Should we care? In his invaluable book The Season: A Candid Look at Broadway, which uses the 1967-68 Broadway season to dissect both the “show” and “business” sides of theater, William Goldman points out that Broadway is, in terms of audience size, “statistically trivial.” He quotes an NBC statistician who says that on any given Monday night there are 120 million people watching television, and that the Broadway audience that night is “maybe 12,000” — or 1/10,000th of the TV audience.
Granted, Monday is a really slow night for theater and it’s a good one for TV (this was even before Monday Night Football!), but even if you picked Saturday night — and even if you counted Off-Broadway and touring companies and regional theaters and community theaters and dinner theaters and college plays and school plays — you’re still talking about the nichest of niche markets.

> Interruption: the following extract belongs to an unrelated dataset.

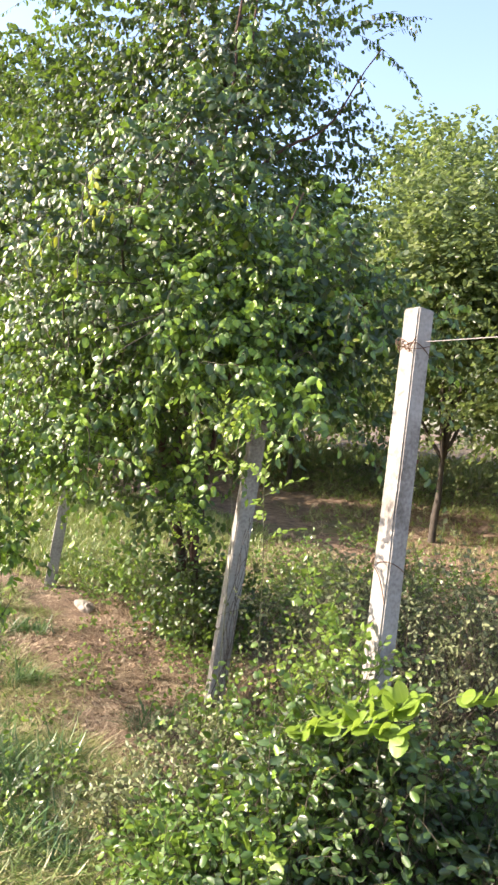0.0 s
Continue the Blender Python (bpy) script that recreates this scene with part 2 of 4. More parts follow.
def spline(points, k):
    """k points on a smooth line through the given ones."""
    p = np.asarray(points, float)
    if len(p) == 2:
        return p[0] + (p[1] - p[0]) * np.linspace(0, 1, k)[:, None]
    q = np.concatenate([[2 * p[0] - p[1]], p, [2 * p[-1] - p[-2]]])
    out = []
    for s in np.linspace(0, len(p) - 1 - 1e-6, k):
        i, f = int(s), s - int(s)
        a, b, c, d = q[i:i + 4]
        out.append(0.5 * (2 * b + (c - a) * f + (2 * a - 5 * b + 4 * c - d) * f ** 2 + (3 * b - a - 3 * c + d) * f ** 3))
    return np.array(out)


def limb_mesh(name, points, r0, r1, mat, sides=8, k=14, wobble=0.012):
    p = spline(points, k)
    p[1:-1] += RNG.normal(0, wobble, (k - 2, 3))
    r = (r1 + (r0 - r1) * np.linspace(1, 0, k) ** 1.4) * (1 + RNG.normal(0, 0.05, k))
    v, f = tubes([p], [r], sides)
    return mesh_of(name, v, f, mat)


def join(parts):
    V, F, A, off = [], [], [], 0
    for v, f, a in parts:
        V.append(v), F.append(f + off), A.append(a)
        off += len(v)
    return np.concatenate(V), np.concatenate(F), np.concatenate(A)


def twig_field(O, D, length, droop, spacing, leaf_len, tint, k=5, flat=0.4, hang=0.25, face=None):
    """Leafy twigs that start at O towards D and sag. Returns the stems' paths and the arrays for leaves()."""
    n = len(O)
    s = np.linspace(0, 1, k)
    down = np.array([0, 0, -1.0])
    D = unit(D)
    paths = O[:, None] + D[:, None] * (s[None, :, None] * length[:, None, None]) + down * (droop * (s[None] * length[:, None]) ** 2)[..., None]
    count = np.maximum(2, (length / spacing).astype(int))
    idx = np.repeat(np.arange(n), count)
    first = np.repeat(np.cumsum(count) - count, count)
    order = np.arange(len(idx)) - first
    f = (order + 0.6 + RNG.uniform(-0.25, 0.25, len(idx))) / count[idx]
    x = f * length[idx]
    P = O[idx] + D[idx] * x[:, None] + down * (droop * x ** 2)[:, None]
    T = unit(D[idx] + down * (2 * droop * x)[:, None])
    S = unit(np.cross(T, np.array([0, 0, 1.0])) + RNG.normal(0, 0.25, T.shape))
    sign = np.where(order % 2 == 0, 1.0, -1.0)[:, None]
    A = unit(0.55 * T + sign * S * 0.8 + RNG.normal(0, 0.3, T.shape) + down * hang)
    lift = flat + 0.55 * np.clip((P[:, 2:3] - 2.2) / 1.2, 0, 1)
    N = unit(np.array([0, -0.15, 1.0]) * lift + RNG.normal(0, 0.6, T.shape) + np.array(SUN_TO) * 0.6)
    if face is not None:  # blades turn outwards, away from the stem of the tree
        out = P - np.array(face)
        out[:, 2] = 0
        N = unit(unit(out) * 0.75 + np.array([0, 0, 0.5]) + np.array(SUN_TO) * 0.2 + RNG.normal(0, 0.66, T.shape))
    L = leaf_len * RNG.uniform(0.65, 1.2, len(idx)) * (1 - 0.25 * f)
    W = L * RNG.uniform(0.54, 0.74, len(idx))
    tn = np.clip(tint[idx] + RNG.normal(0, 0.14, len(idx)) + 0.12 * f, 0.02, 0.84) + 0.13 * (RNG.uniform(0, 1, len(idx)) < 0.012)
    return paths, (P, A, N, L, W, tn)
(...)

But as soon-to-be-ex-Disney-chairman Michael Eisner, another talking head, pointed out, reading that 60 million people watch a TV show his company puts on is a sterile experience. But observing 1,832 people at the New Amsterdam Theatre be thrilled by The Lion King is magical.
Can Broadway musicals survive as a niche product? I guess the real question is, do they have any choice? You can moan all you want that Broadway music is not part of the popular music mainstream, but is there even a real mainstream any more? People can download whatever songs they want onto their iPod, they don’t even have to buy a whole CD. The music industry is in worse shape than the airlines.
There are some encouraging signs. Avenue Q (or, Sesame Street gets an R rating) is a clever, engaging show with a score that only gets better on repeat listens. It was the underdog in this year’s Tony Awards race but it won the top prize as Best Musical. Its creators are all in their 20s and 30s (and hopefully practice safe sex), and it has already turned a profit. And rather than touring, it’s going to that most American of vacation spots, Las Vegas, in a theater built especially for the show. Sigh. Sometimes the corn is as high as an elephant’s eye.